Narrado pelo diário de Sampo, com notas em itálico do Dr. Friari que encontrou as anotações, desde o início as notas do doutor revelam arrependimento por suas atitudes precipitadas. Acompanhamos a dolorosa jornada de Sampo na Finlândia dilacerada pela guerra, enquanto tenta descobrir quem era, resgatar seu passado enquanto não há perspectivas para o fututo. Entre as pessoas que conhece com seu finlandês recém adquirido a mais interessante é o pastor Koskela, dado a imensos monólogos na sacristia onde as mais profundas reflexões sobre a natureza humana e o papel dos finlandeses na história é narrado despreocupadamente entre doses de koskenkorva.
“Em Finlandês, ‘Bíblia’ se diz Raamattu, isto é, ‘Grammatica’. A vida é um conjunto de regras. Fora da regra, é o erro, a incompreensão, a danação.”
Mesmo sem memórias e com imensas dificuldades de compreender a guerra, Sampo encontra diversas pessoas que o intrigam de maneiras diferentes e com quem mantém relações superficiais, já que ele sempre procura se distanciar – com exceção do pastor Koskela, que o desafiava continuamente a melhorar seu domínio do idioma enquanto debatiam mitologia e gramática.

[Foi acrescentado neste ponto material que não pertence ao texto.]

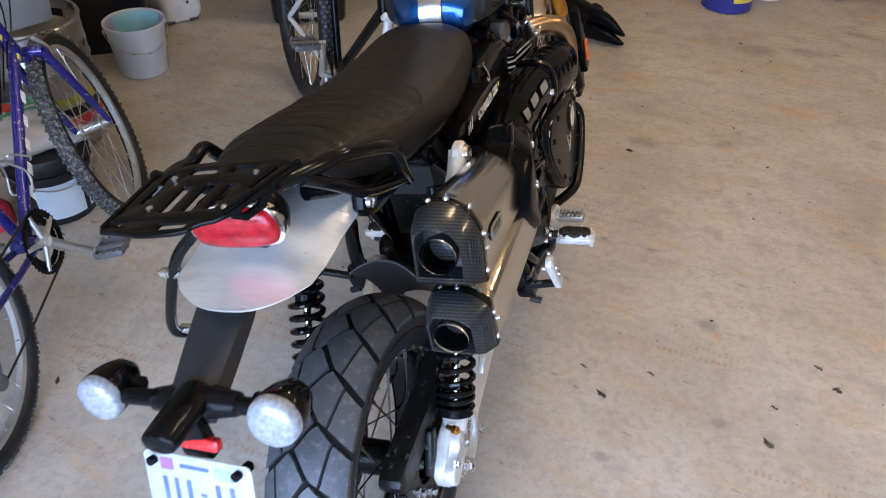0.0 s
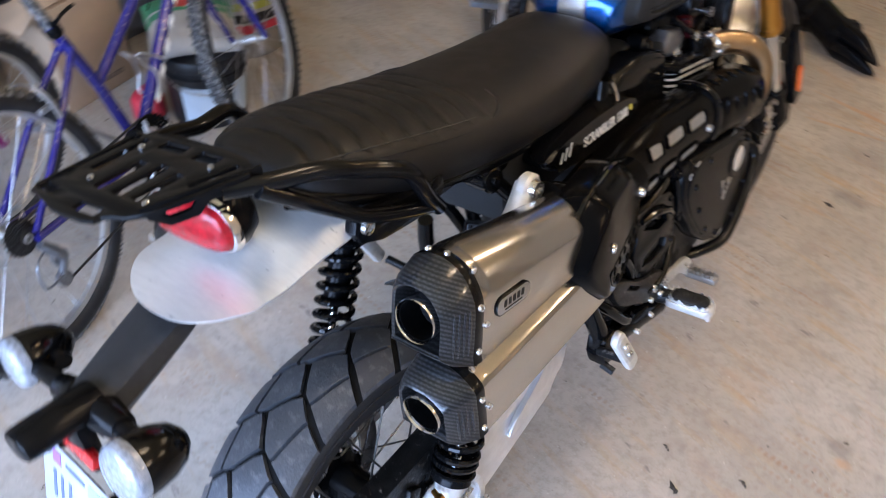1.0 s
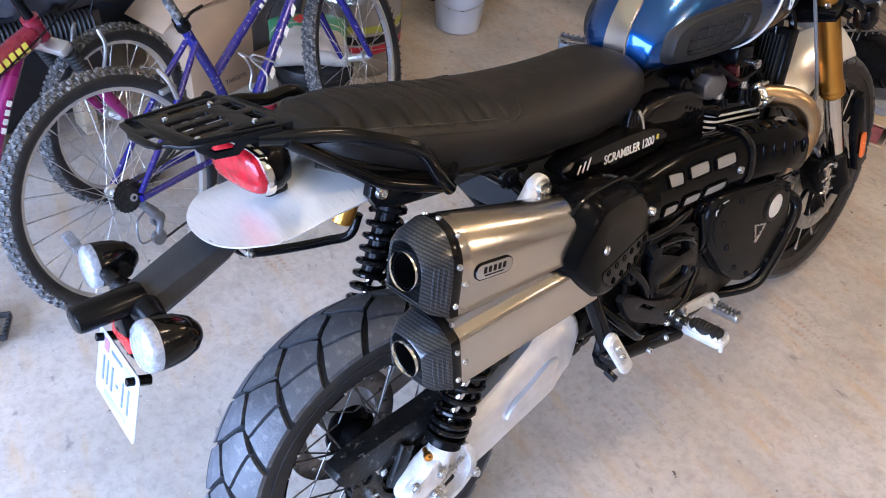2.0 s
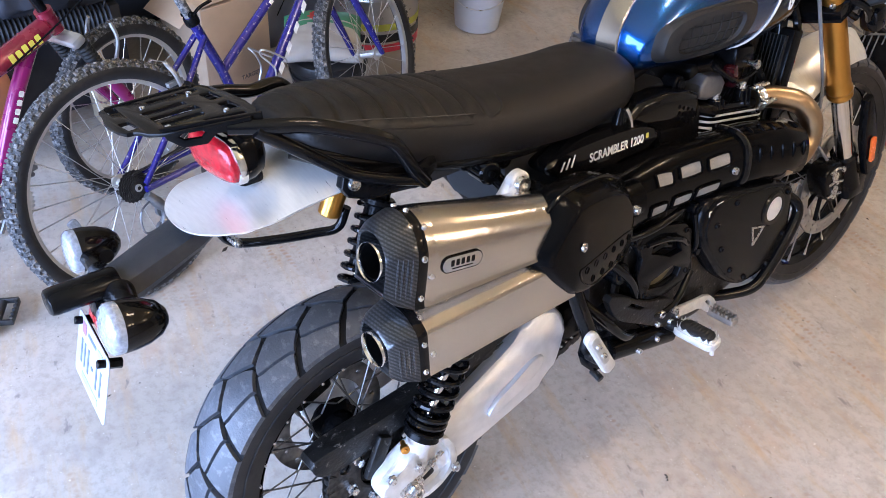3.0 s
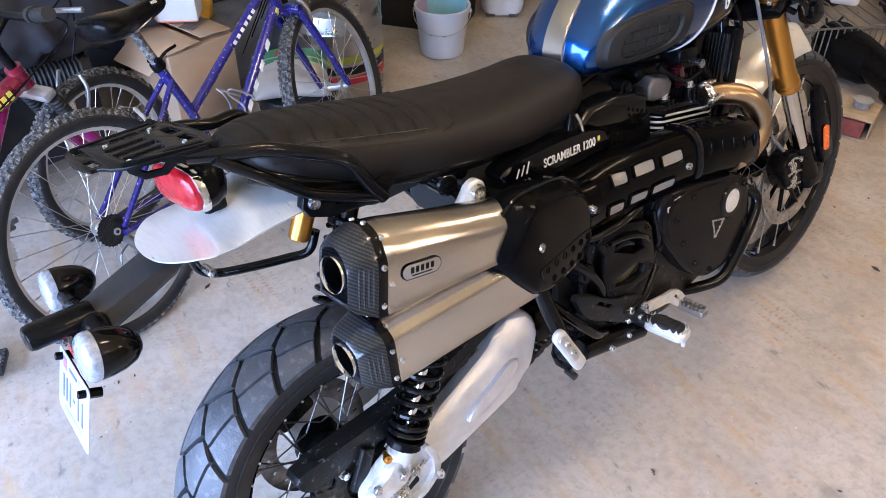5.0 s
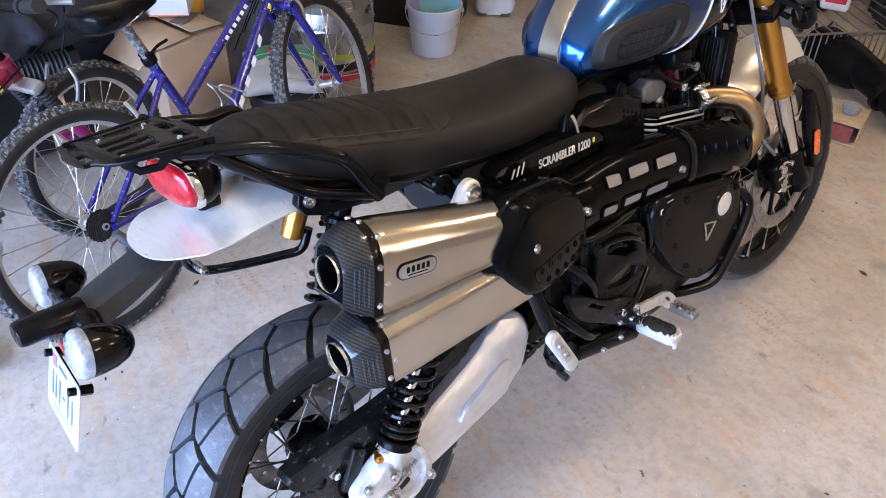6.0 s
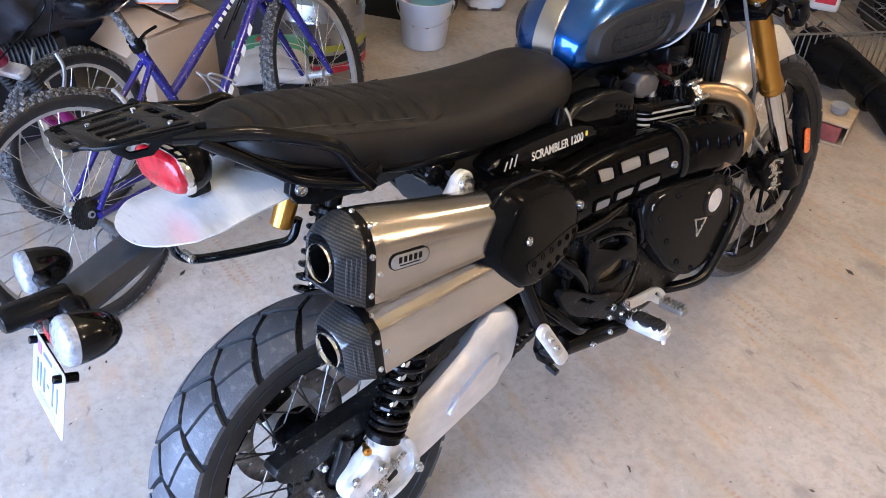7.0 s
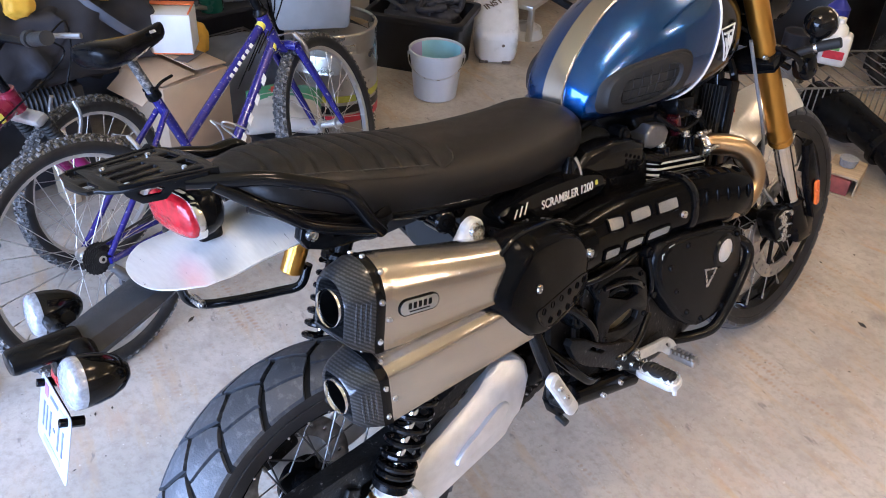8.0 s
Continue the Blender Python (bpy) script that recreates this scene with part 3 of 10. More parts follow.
def super_ring(cx, cz, hw, hz, n, seg, y):
    out = []
    for j in range(seg):
        a = 2 * math.pi * j / seg
        c, s = math.cos(a), math.sin(a)
        out.append(Vector((cx + hw * math.copysign(abs(c) ** (2 / n), c), y, cz + hz * math.copysign(abs(s) ** (2 / n), s))))
    return out


def lerp_table(rows, y):
    """Smooth values between rows (y, a, b, ...)."""
    if y <= rows[0][0]:
        return rows[0][1:]
    for i in range(len(rows) - 1):
        if y <= rows[i + 1][0]:
            t = (y - rows[i][0]) / (rows[i + 1][0] - rows[i][0])
            r0, r1, r2, r3 = rows[max(0, i - 1)], rows[i], rows[i + 1], rows[min(len(rows) - 1, i + 2)]
            out = []
            for k in range(1, len(rows[0])):
                m1 = (r2[k] - r0[k]) / (r2[0] - r0[0]) * (r2[0] - r1[0])
                m2 = (r3[k] - r1[k]) / (r3[0] - r1[0]) * (r2[0] - r1[0])
                out.append((2 * t ** 3 - 3 * t * t + 1) * r1[k] + (t ** 3 - 2 * t * t + t) * m1 + (-2 * t ** 3 + 3 * t * t) * r2[k] + (t ** 3 - t * t) * m2)
            return tuple(out)
    return rows[-1][1:]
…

Ao acessar o site da Companhia para copiar a sinopse do livro, vi que refletia a maioria das notas que tomei ao longo da leitura, o que as tornava praticamente inúteis ou absolutamente dentro do objetivo da editora e do autor. Mesmo com o cenário de guerra, a leitura é mais indicada a quem prefere uma leitura intimista. “Nova Gramática Finlandesa” convida o leitor a procurar a própria identidade e refletir sobre quais elementos formam uma personalidade.
Na nota biográfica consta que Diego Marani criou uma nova língua: o Europanto; misturando diversas línguas europeias, nesse idioma não há regras gramaticais. Pior: ele escreve uma coluna semanal de variedades em um jornal suíço… em europanto. Esperar que “Nova Gramática Finlandesa” seja uma leitura fácil é um insulto ao autor, mas por ser sucinto não há dificuldade em chegar na última página. A leitura é recompensadora e emocionante, mesmo que irregular em alguns pontos.
A edição da Companhia das Letras tem capa levemente emborrachada (que alguns odeiam, eu adoro), páginas amareladas de excelente qualidade e revisão primorosa do texto. As muitas palavras estrangeiras, em finlandês principalmente, foram mantidas no original e em itálico, um ponto a favor – não suporto quando os tradutores forçam os equivalentes nacionais em obras estrangeiras.
Sucesso de vendas na Europa, o livro tem qualidades de sobra para merecer atenção e um espaço na estante.